Walt Arnason, the manager of operations for E-470, poses in front of a five-mile stretch of deer fencing on June 2 in Aurora. Deer fencing has been installed on both sides of a five-mile stretch of E-470 between Parker Road and Smoky Hill Road. Deer-auto collisions in the five-mile project area fell from 43 to 20 last year even though the fence had not be completed for the majority of the year. (Marla R. Keown/Aurora Sentinel)

AURORA | A deer in the highway has long been the road to disaster.

When cars hit large animals on a highway, car damage is the least of worries. Often, the crashes cause human injuries and even deaths. As urban communities continue to reach into the wilds, the confrontations become increasingly common and never less dangerous, wildlife officials say.

Officials at E-470, which has pushed the metro area far into the plains, say the threat prompted them to take a tack that appears to have made a stark difference.

But toll road officials say some recent efforts to keep deer off the highway are proving successful. 

With much of the road winding through some ideal deer habitat — grassy hills, several streams and stands of pine trees on rolling plains— deer are always going to be an issue. 

Walt Arnason, manager of operations for E-470, said with no major predators in the area, the deer population along E-470 remains high.  

“It’s not a migratory herd, it’s a stationary herd that just lives here,” he said. 

Last year, the toll road installed 8-foot high deer fences along a five-mile stretch from Smoky Hill Road to Parker Road and 14 wildlife escape ramps that let deer jump down a small ledge if they do manage to get trapped on the roadway.  

The fences have meant far fewer deer running into the road and that has meant fewer crashes, down from 43 in 2012 to 20 last year. 

Toll road officials say last year’s drop was even more impressive considering that crews started installing the fence in spring 2013 and weren’t finished until the fall, meaning there were several months the fence wasn’t even complete and deer collisions were still down. 

And the drop in deer-related crashes is coming at a time when traffic on the toll road is only increasing, up 13 percent from 2008 to 2013. 

So far this year, there have been two deer collisions in the five-mile stretch. 

Jim Brady, an E-470 engineer who designed the project, said he is pretty sure he knows how the two collisions happened. 

In one, a fawn climbed onto the roadway from a gap in the fence in the median near Piney Creek.

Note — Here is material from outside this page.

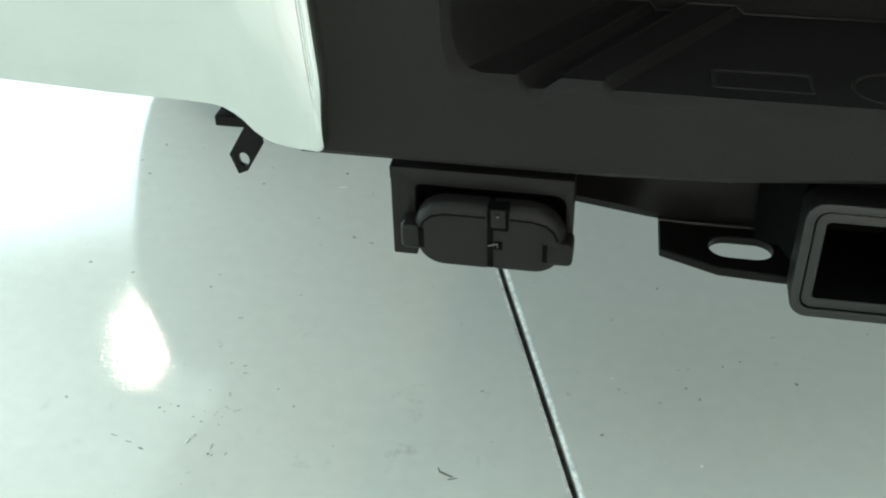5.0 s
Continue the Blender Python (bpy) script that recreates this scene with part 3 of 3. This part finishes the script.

A bridge goes over the creek there and Brady said when the project was launched, there wasn’t a fence on the median between the two bridges. The fawn managed to climb a steep embankment and get onto the highway. 

Brady said once the weather warmed up this spring, crews added fences in the medians between bridges in the project area. 

The other collision happened on an on-ramp near Smoky Hill Road. Brady said that area is one where the fence ends and deer willing to walk along Smoky Hill Road can get on the highway, a problem he said there isn’t much toll road officials can do about. 

“We knew this was a weak spot,” he said.

In addition to the escape ramps — essentially a dirt incline that deer can climb and jump down a small cliff to get back on the right side of the fence — Brady said toll road officials are making sure deer can use culverts and paths under bridges to get away from the road. Brady said deer will use the culverts as long as they are tall enough and they can see all the way through to the other side.